Dans une large mesure, la créativité dans les universités est issue d'un échange d'idées franc et critique dans le cadre d'une communication collégiale vivante. Cet échange et cette évaluation critique de l'information s'effectuent à l'intérieur des vieilles valeurs, des principes et des responsabilités de la liberté universitaire pour tout le corps universitaire. Les professeurs permanents et en voie de l'être possèdent tous les droits, privilèges et responsabilités inhérents à la liberté universitaire.
Par contraste, les contractuels peuvent être remerciés à la fin de leur contrat sans motif, sans recours équitable et sans droit d'appel. Cette situation décourage l'expression d'idées controversées, l'adoption de méthodes pédagogiques uniques ou la critique des méthodes et politiques administratives. Les professeurs permanents, par contre, ne vivent pas cette situation. Le fondement de la liberté universitaire est la permanence qui crée un climat protégeant indirectement chaque universitaire. Or, à mesure qu'augmente la proportion de professeurs non permanents, le climat protecteur est compromis et affaibli. Un tel affaiblissement peut miner le développement d'idées fondamentales menant à des résultats originaux et créateurs.

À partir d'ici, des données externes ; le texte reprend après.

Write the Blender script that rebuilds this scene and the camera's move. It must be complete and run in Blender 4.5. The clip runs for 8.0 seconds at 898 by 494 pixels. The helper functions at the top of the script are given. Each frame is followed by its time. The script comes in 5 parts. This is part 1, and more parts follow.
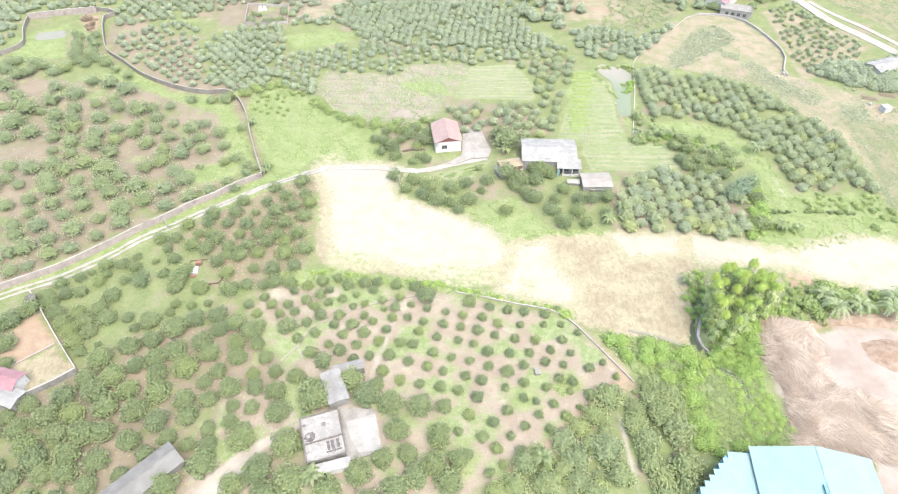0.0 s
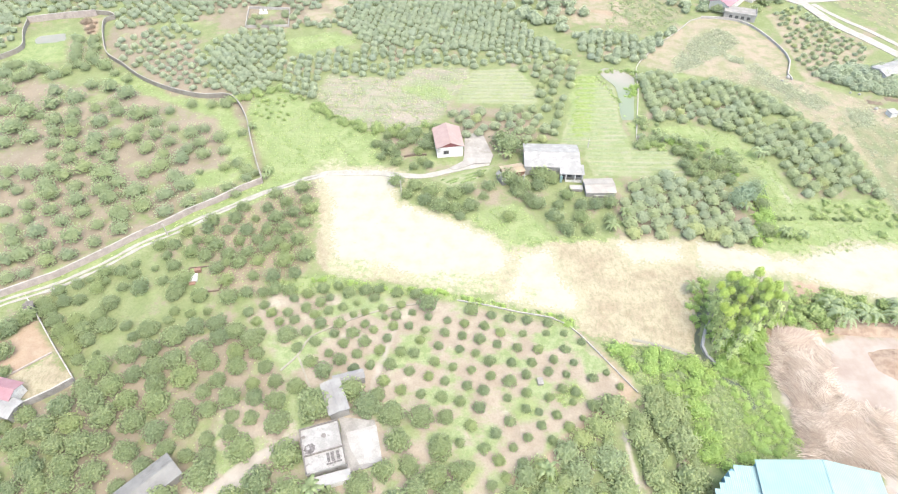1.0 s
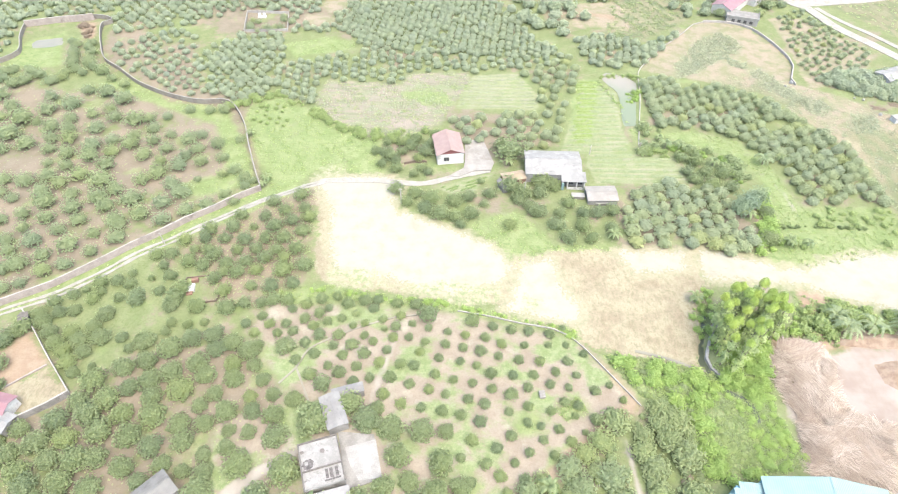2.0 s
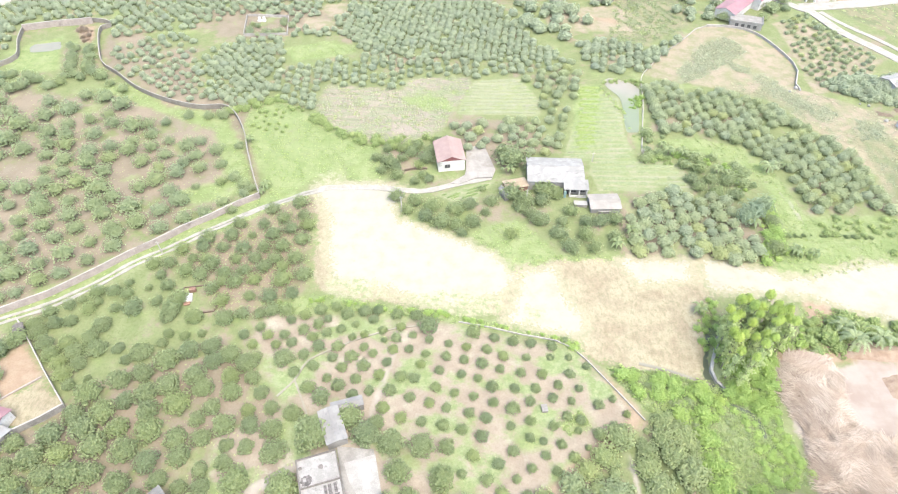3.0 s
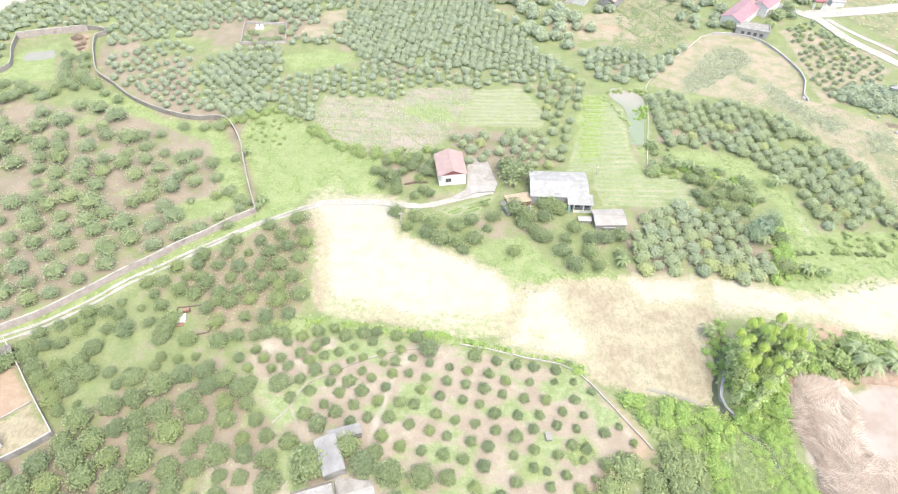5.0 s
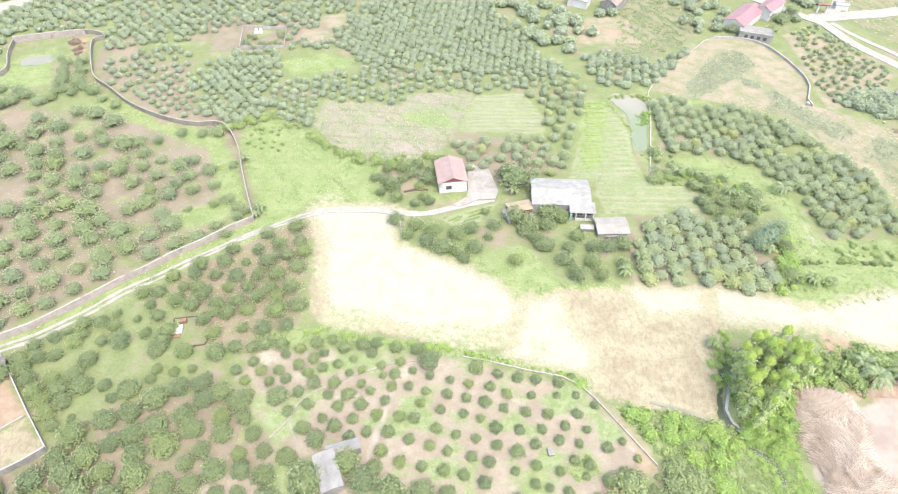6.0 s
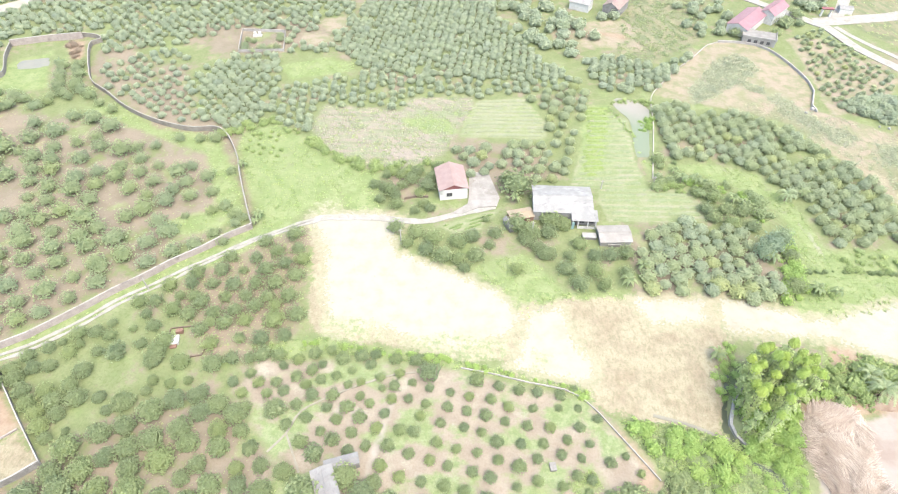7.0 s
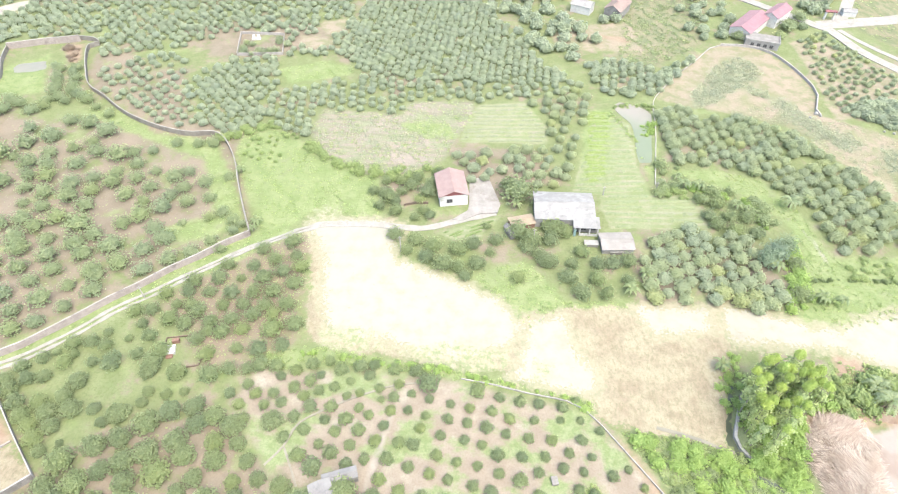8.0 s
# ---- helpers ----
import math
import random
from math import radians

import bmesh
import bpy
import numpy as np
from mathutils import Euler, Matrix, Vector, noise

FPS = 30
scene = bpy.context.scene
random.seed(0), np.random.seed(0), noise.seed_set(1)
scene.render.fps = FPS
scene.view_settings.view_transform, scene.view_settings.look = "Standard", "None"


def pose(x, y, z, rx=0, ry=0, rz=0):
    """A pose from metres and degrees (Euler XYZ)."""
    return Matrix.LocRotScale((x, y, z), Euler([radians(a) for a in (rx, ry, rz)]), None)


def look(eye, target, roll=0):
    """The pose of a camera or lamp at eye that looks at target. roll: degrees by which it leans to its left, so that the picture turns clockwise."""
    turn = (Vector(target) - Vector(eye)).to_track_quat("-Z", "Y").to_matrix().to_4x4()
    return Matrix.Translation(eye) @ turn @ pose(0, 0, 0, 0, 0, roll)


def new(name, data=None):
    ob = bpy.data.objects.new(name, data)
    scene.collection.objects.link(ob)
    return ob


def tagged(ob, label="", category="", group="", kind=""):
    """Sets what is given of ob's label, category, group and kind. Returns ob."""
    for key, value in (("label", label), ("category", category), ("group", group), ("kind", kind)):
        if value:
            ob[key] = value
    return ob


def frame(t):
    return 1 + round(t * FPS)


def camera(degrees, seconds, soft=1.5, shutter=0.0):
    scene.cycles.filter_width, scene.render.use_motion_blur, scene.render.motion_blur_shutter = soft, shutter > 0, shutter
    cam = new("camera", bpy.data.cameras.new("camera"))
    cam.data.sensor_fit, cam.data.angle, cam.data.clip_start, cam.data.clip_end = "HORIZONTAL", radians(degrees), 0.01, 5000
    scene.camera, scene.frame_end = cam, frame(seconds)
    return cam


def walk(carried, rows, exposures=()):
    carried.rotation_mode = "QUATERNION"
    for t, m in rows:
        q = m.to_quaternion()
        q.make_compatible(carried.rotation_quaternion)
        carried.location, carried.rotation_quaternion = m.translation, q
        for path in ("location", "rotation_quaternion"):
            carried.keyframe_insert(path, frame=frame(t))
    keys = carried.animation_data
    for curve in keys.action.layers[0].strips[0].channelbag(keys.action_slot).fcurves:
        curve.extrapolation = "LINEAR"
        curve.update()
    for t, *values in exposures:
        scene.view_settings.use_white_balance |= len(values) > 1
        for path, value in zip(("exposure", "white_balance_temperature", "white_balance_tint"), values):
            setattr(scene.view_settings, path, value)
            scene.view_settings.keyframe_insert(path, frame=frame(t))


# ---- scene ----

Les opposants à la permanence ont exigé son abolition. Toutefois, ils n'auront pas à l'attaquer directement pour l'éliminer compte tenu des stratégies administratives actuelles faisant en sorte que le nombre des universitaires contractuels augmente par rapport aux professeurs permanents.
Il est d'ailleurs inquiétant de constater que seulement 41 % des professeurs d'université aux États-Unis sont permanents ou en voie de le devenir. La majorité d'entre eux prendra sa retraite au cours des dix prochaines années. À moins d'un renversement de la tendance actuelle, consistant à remplacer les universitaires permanents par des titulaires de postes non permanents, environ 20 % seulement de professeurs et chercheurs américains seront permanents ou en voie de l'être dans dix ans, une proportion si réduite que la liberté universitaire sera en grave péril, voire près de l'extinction.
Selon des données non scientifiques, la même tendance se fait sentir dans les universités canadiennes. La polyvalence des établissements sera limitée et la liberté universitaire s'affaiblira gravement faute d'un engagement minimal de la part des administrations universitaires à remplacer les postes menant à la permanence par le même nombre de postes stables et de même calibre. L'affaiblissement de la liberté universitaire compromet, par le fait même, la qualité et l'intégrité de nos universités.
En raison de la lourdeur des tâches d'enseignement, les universitaires contractuels sont marginalisés au sein de la profession. Ils subissent des pressions en ce qui concerne le temps dont ils disposent, l'évolution du contenu des cours et l'activité intellectuelle. Ne jouissant pas de la liberté universitaire, il leur est difficile de discuter de sujets controversés ou philosophiques. Cette situation compromet aussi la quête de normes élevées pour le contenu des cours et le rendement des étudiants. On refuse en outre à ces personnes la possibilité de faire de la recherche et le soutien qui y est nécessaire. On les empêche même de participer à la recherche. L'enseignement, inexorablement lié à la recherche, définit l'essence du travail universitaire. L'effritement de ce lien menace le fondement même de ce que nous accomplissons et ouvre la voie à la « déprofessionnalisation ».
Enfin, les universitaires contractuels n'ont pas le temps, ni l'appui et aucune incitation pour comprendre les objectifs à long terme du programme ou de l'établissement et s'y investir. À quoi ressembleront nos universités si la tendance actuelle à la précarisation de l'enseignement et, par définition, de la recherche, n'est pas renversée?
L'augmentation du nombre de contractuels faiblement rémunérés, résolument peu engagés au sein de l'établissement et disposant de peu de ressources pour soutenir le travail universitaire et la recherche indépendante, affaiblit le pouvoir de négociation du personnel régulier. À moins que nous désirions être les témoins de la précarisation, du démantèlement et de l'implosion de notre profession, le meilleur moyen d'avancer est de se battre pour inclure tous les universitaires contractuels dans nos associations de professeurs et de veiller à ce que chacun jouisse des droits, privilèges et responsabilités inhérents à la liberté universitaire.